The Digital Kennicott project aims at creating a TEI-compliant digital edition of Benjamin Kennicott's Vetus Testamentum Hebraicum cum variis lectionibus (Oxford 1776, 1780). The work is a two-volume collation of variants of the text of the Hebrew Bible from both medieval manuscripts and printed editions. To date, it constitutes one of the most extensive and comprehensive collection of variants of the HB in existence, and our main source of data on the transmission of the biblical text in the Middle Ages. The edition will allow users to navigate the Hebrew text and the critical apparatus for each biblical book. The manuscripts will be identified and accompanied by the relevant metadata. The TEI encoding of the apparatus will allow targeted philological analysis using computational tools.

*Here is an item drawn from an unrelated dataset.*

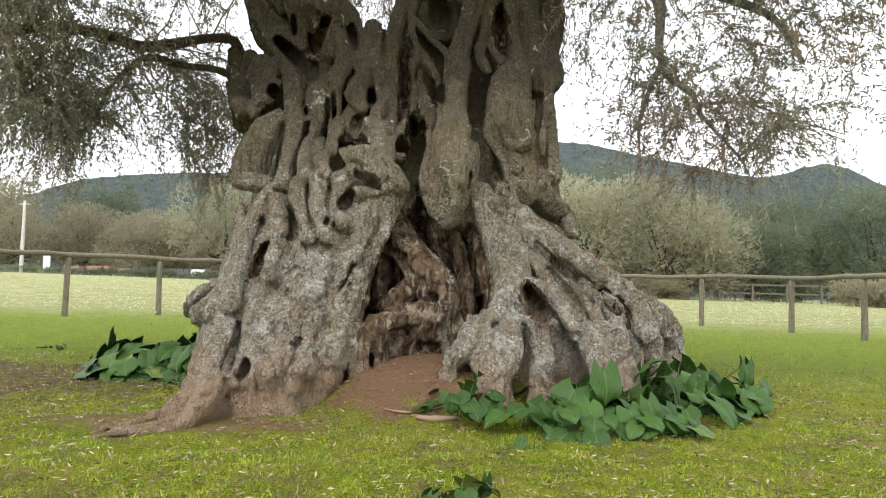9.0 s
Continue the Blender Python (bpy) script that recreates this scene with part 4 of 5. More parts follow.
hollow((0.16, 6.12, 1.92, 0.016), (0.17, 6.05, 1.72, 0.016), (0.11, 6.07, 1.56, 0.016), deep=0.04, k=0.03)  # root grain
hollow((-0.99, 5.97, 1.59, 0.016), (-0.99, 5.82, 1.39, 0.016), deep=0.04, k=0.03)  # root grain
hollow((-1.15, 5.97, 1.59, 0.016), (-1.14, 5.87, 1.40, 0.016), (-1.06, 5.69, 1.22, 0.016), deep=0.04, k=0.03)  # root grain
hollow((-1.45, 5.13, 0.50, 0.026), (-1.43, 5.03, 0.40, 0.036), (-1.44, 4.94, 0.29, 0.040), (-1.41, 4.74, 0.22, 0.038), deep=0.3)  # leg gap
hollow((-1.31, 4.88, 0.25, 0.030), (-1.29, 4.79, 0.20, 0.039), (-1.31, 4.74, 0.15, 0.034), deep=0.25)  # leg gap
hollow((0.66, 5.80, 0.79, 0.053), (0.69, 5.61, 0.71, 0.091), (0.73, 5.52, 0.61, 0.084), (0.74, 5.38, 0.55, 0.049), deep=0.42)  # arch hole
hollow((1.27, 6.03, 0.76, 0.037), (1.38, 6.06, 0.71, 0.061), (1.45, 5.98, 0.59, 0.067), (1.44, 5.90, 0.50, 0.042), deep=0.36)  # root slot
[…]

The project aims at making Kennicott’s work more accessible, machine readable and actionable. This will be achieved by:
1) Producing a TEI-compliant digital edition of the VTH;
2) Collating and digitizing a few unpublished medieval manuscripts of the Bible;
3) Creating a corpus of linguistically annotated variants. The creation of a corpus of variants aims to make more accessible new data essential to the advancement of the fields of Hebrew linguistics and text criticism. Linguistic annotation will allow information to be extracted by means of complex queries, based not only on keywords, but also on specific linguistic characteristics, impossible to detect with the digital resources currently available.